Work to do: Only the lines holding the string "recreates" are needed. Copy each one.

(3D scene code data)
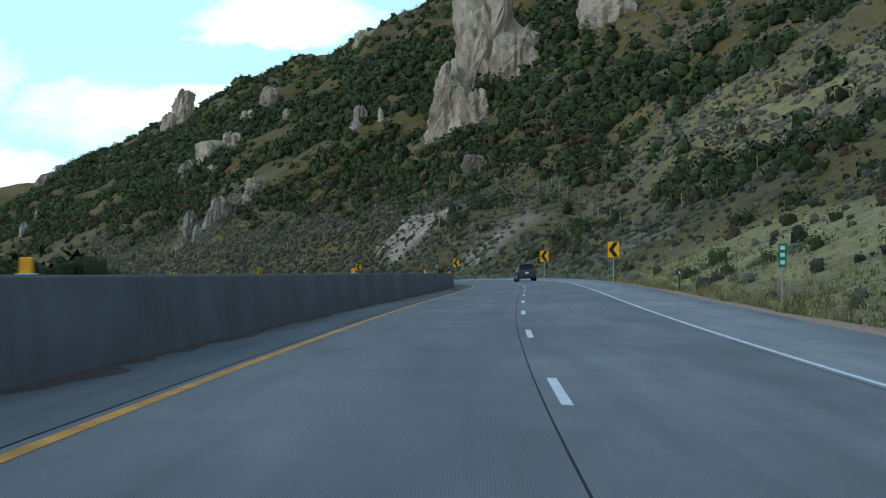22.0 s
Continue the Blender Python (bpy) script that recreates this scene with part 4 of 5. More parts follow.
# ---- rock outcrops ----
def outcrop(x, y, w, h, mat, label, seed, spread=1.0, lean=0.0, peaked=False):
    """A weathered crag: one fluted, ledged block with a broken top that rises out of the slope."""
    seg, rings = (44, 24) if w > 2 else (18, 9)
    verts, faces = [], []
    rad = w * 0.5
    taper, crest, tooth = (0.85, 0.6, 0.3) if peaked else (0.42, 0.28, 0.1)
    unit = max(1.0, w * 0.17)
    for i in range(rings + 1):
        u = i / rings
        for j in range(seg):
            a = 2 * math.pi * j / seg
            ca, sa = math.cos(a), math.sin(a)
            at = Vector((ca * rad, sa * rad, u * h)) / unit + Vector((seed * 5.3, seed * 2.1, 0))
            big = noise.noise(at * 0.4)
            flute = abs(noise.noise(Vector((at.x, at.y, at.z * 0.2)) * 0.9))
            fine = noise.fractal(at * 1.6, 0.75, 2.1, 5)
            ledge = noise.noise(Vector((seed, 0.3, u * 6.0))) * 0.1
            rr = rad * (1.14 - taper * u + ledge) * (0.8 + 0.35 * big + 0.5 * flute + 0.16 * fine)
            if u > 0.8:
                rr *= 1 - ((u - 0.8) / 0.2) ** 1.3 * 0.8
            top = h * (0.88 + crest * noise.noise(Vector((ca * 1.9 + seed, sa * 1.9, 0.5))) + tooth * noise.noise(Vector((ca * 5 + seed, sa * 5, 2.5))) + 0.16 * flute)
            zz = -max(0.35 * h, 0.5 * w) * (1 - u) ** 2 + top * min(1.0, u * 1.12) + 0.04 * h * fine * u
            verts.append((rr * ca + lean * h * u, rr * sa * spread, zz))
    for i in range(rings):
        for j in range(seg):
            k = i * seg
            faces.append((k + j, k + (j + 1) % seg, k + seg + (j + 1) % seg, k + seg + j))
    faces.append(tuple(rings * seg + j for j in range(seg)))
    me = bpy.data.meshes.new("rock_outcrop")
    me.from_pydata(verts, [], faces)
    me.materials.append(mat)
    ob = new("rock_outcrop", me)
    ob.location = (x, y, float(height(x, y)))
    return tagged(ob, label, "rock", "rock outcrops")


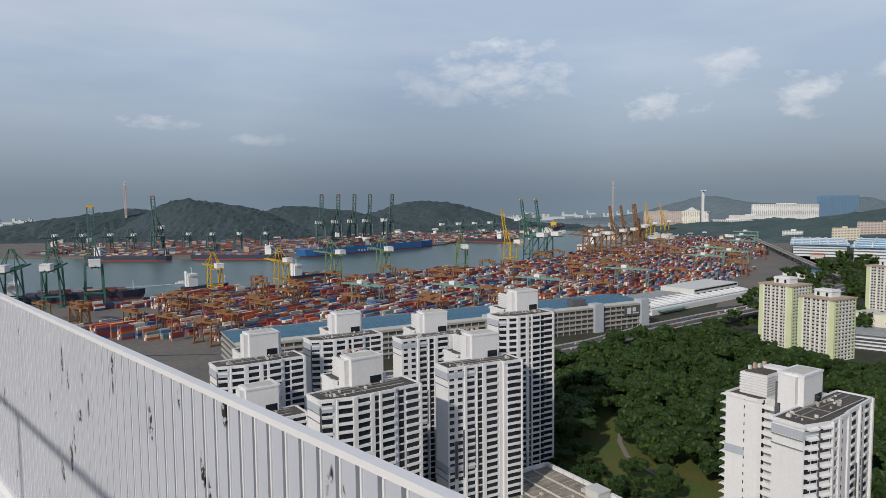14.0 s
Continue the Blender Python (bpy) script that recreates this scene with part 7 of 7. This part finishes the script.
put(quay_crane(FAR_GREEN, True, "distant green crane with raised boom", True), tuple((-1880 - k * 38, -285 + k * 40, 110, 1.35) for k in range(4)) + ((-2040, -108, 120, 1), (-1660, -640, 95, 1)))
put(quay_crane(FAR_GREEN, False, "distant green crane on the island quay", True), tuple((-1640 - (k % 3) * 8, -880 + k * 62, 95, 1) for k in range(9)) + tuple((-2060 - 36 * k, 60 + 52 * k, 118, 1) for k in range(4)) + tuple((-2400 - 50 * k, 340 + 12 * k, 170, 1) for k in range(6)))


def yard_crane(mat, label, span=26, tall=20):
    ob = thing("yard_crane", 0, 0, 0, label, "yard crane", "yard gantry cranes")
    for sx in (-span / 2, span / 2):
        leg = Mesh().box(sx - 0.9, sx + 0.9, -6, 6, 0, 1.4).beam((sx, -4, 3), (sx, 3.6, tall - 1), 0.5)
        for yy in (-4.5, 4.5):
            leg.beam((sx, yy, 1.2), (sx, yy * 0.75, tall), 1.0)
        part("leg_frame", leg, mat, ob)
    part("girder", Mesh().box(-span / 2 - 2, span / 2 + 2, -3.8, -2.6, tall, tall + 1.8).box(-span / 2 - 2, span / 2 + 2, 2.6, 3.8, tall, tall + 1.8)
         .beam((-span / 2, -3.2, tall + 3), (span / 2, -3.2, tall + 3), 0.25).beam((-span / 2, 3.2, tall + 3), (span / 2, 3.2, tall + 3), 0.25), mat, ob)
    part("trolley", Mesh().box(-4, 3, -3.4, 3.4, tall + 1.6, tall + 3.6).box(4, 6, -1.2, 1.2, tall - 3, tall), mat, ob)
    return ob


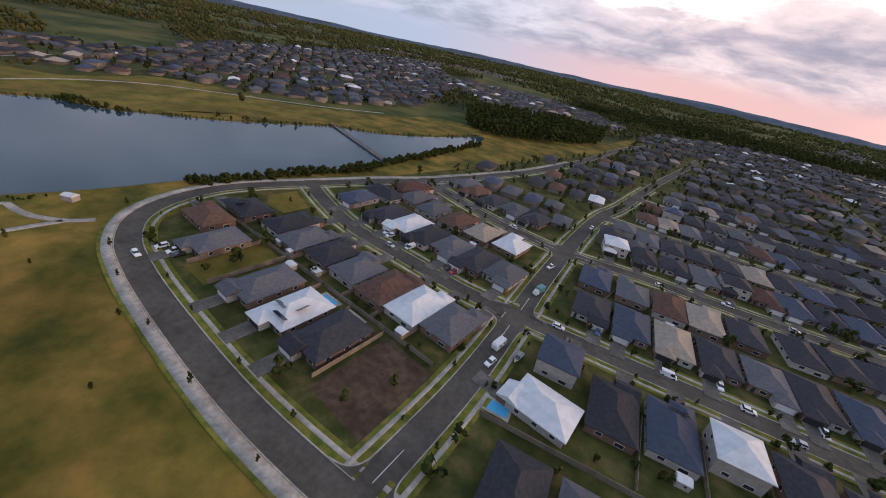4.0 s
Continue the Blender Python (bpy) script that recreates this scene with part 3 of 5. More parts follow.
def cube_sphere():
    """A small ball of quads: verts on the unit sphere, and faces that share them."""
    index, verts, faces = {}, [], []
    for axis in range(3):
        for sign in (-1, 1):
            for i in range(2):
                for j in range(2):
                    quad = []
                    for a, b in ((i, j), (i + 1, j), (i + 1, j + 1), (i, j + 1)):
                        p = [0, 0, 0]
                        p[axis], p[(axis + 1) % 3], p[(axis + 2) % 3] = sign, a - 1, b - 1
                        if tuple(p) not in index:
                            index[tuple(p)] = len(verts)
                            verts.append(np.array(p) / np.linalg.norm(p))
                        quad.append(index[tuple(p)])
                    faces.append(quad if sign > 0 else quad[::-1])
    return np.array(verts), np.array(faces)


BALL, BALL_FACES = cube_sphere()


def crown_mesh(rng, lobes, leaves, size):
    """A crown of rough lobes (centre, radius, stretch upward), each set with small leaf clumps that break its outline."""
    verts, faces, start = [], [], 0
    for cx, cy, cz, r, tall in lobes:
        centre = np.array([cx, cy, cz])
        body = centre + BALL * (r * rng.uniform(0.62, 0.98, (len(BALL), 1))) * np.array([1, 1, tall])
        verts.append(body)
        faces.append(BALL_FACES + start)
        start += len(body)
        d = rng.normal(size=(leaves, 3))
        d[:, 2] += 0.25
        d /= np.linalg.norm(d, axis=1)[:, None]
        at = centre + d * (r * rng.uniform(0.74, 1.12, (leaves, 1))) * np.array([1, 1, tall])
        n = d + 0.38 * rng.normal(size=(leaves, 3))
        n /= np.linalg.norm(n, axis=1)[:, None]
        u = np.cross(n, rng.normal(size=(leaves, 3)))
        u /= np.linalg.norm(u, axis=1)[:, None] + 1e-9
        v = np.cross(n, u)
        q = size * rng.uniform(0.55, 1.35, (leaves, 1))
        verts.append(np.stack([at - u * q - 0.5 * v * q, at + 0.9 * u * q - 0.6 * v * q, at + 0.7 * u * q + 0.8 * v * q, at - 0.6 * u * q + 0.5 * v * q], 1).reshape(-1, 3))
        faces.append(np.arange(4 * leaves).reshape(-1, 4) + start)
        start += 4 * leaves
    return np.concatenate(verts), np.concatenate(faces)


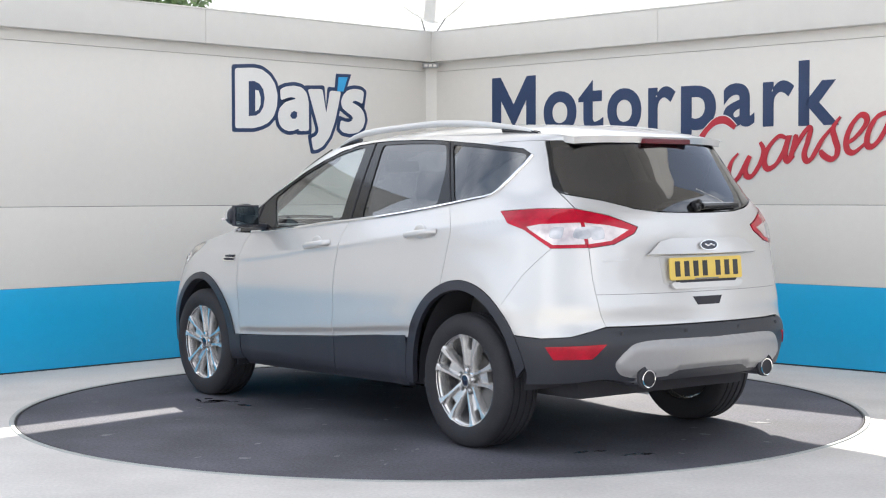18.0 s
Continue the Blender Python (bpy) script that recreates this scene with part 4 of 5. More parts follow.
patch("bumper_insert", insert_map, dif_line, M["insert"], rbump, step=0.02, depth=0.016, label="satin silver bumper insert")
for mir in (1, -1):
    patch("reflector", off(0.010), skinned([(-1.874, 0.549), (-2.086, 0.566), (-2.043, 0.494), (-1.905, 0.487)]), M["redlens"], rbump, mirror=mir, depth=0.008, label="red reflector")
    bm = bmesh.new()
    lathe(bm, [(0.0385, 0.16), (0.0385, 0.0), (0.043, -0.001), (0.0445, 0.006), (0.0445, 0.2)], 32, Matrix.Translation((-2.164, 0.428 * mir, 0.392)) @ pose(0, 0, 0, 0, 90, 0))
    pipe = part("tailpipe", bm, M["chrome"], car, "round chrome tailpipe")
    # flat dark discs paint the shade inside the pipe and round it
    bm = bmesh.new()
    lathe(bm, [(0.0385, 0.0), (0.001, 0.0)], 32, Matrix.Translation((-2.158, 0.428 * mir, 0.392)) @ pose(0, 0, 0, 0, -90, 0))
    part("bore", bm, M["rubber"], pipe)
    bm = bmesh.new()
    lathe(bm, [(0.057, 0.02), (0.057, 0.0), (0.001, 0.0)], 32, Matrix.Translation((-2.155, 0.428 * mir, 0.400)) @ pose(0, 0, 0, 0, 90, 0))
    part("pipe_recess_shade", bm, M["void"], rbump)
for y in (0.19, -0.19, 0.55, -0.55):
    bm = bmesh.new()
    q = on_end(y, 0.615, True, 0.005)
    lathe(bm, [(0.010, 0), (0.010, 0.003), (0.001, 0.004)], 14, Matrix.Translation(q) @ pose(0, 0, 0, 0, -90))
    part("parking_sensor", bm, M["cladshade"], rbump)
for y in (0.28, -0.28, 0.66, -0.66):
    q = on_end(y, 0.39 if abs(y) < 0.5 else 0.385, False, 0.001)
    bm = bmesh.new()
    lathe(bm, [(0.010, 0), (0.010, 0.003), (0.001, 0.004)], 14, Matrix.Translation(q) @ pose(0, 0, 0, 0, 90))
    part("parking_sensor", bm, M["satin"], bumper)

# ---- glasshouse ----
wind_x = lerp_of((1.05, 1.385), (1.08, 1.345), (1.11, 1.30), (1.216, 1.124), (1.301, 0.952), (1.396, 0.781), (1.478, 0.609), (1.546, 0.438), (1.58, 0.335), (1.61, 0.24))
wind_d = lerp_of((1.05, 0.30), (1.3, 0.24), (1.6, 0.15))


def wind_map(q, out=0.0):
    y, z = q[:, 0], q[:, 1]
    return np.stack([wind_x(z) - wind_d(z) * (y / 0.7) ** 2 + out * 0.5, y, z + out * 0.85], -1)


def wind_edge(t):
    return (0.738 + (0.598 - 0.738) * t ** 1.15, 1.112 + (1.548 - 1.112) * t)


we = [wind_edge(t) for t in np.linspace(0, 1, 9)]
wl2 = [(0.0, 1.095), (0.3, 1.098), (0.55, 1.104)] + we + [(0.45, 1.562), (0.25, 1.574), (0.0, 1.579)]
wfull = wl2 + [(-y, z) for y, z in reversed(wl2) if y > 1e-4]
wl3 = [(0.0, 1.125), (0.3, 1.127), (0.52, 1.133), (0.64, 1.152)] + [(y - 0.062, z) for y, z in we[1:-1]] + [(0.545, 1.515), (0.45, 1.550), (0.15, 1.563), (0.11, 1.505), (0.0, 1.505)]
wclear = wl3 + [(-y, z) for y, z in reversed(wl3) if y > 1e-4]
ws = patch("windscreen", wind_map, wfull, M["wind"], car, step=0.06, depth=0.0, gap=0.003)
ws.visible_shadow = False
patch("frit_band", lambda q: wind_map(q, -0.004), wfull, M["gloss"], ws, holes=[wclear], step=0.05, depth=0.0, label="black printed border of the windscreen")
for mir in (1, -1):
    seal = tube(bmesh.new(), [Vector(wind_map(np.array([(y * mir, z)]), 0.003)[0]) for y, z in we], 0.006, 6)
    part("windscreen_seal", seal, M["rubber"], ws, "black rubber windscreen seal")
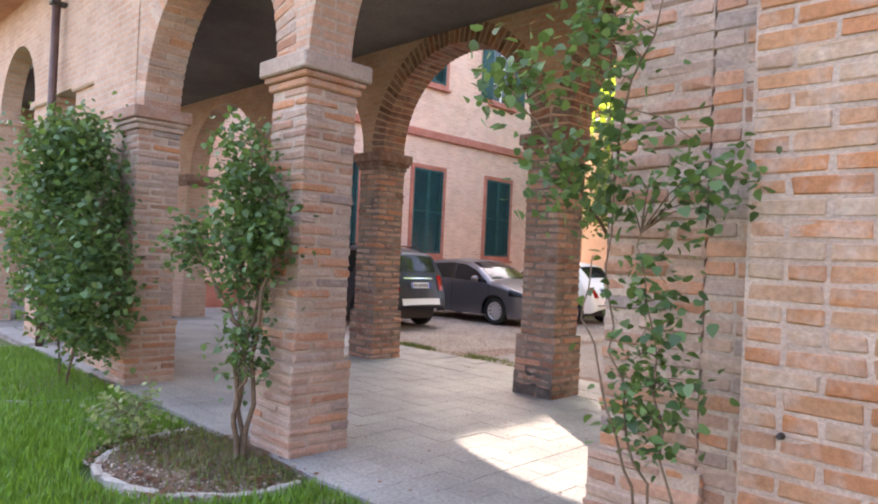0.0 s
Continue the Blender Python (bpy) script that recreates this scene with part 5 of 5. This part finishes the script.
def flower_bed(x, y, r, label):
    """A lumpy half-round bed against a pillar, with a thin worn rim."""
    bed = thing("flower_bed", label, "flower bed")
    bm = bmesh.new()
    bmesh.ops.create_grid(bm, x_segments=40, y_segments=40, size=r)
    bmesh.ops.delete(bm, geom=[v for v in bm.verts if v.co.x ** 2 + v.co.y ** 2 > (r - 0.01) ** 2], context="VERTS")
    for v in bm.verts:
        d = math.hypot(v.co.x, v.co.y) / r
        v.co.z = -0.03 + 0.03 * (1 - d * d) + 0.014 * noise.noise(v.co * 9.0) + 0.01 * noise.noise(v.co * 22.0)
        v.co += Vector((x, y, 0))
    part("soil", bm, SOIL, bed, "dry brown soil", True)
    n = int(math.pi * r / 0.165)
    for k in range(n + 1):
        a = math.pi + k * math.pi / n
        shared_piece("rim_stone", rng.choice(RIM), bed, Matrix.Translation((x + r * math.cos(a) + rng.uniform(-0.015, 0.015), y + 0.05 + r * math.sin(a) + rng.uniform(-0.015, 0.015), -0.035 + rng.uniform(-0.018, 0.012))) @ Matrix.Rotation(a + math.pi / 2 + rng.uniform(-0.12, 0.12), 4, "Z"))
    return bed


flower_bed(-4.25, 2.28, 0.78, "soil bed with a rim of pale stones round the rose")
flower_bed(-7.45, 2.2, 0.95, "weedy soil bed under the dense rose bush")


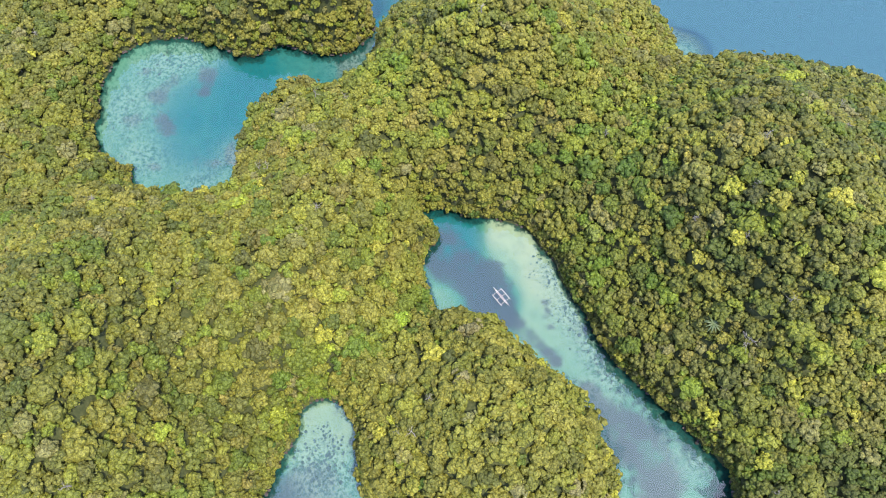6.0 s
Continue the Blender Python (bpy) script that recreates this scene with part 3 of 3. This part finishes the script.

Exercise result:
Continue the Blender Python (bpy) script that recreates this scene with part 4 of 5. More parts follow.
Continue the Blender Python (bpy) script that recreates this scene with part 7 of 7. This part finishes the script.
Continue the Blender Python (bpy) script that recreates this scene with part 3 of 5. More parts follow.
Continue the Blender Python (bpy) script that recreates this scene with part 4 of 5. More parts follow.
Continue the Blender Python (bpy) script that recreates this scene with part 5 of 5. This part finishes the script.
Continue the Blender Python (bpy) script that recreates this scene with part 3 of 3. This part finishes the script.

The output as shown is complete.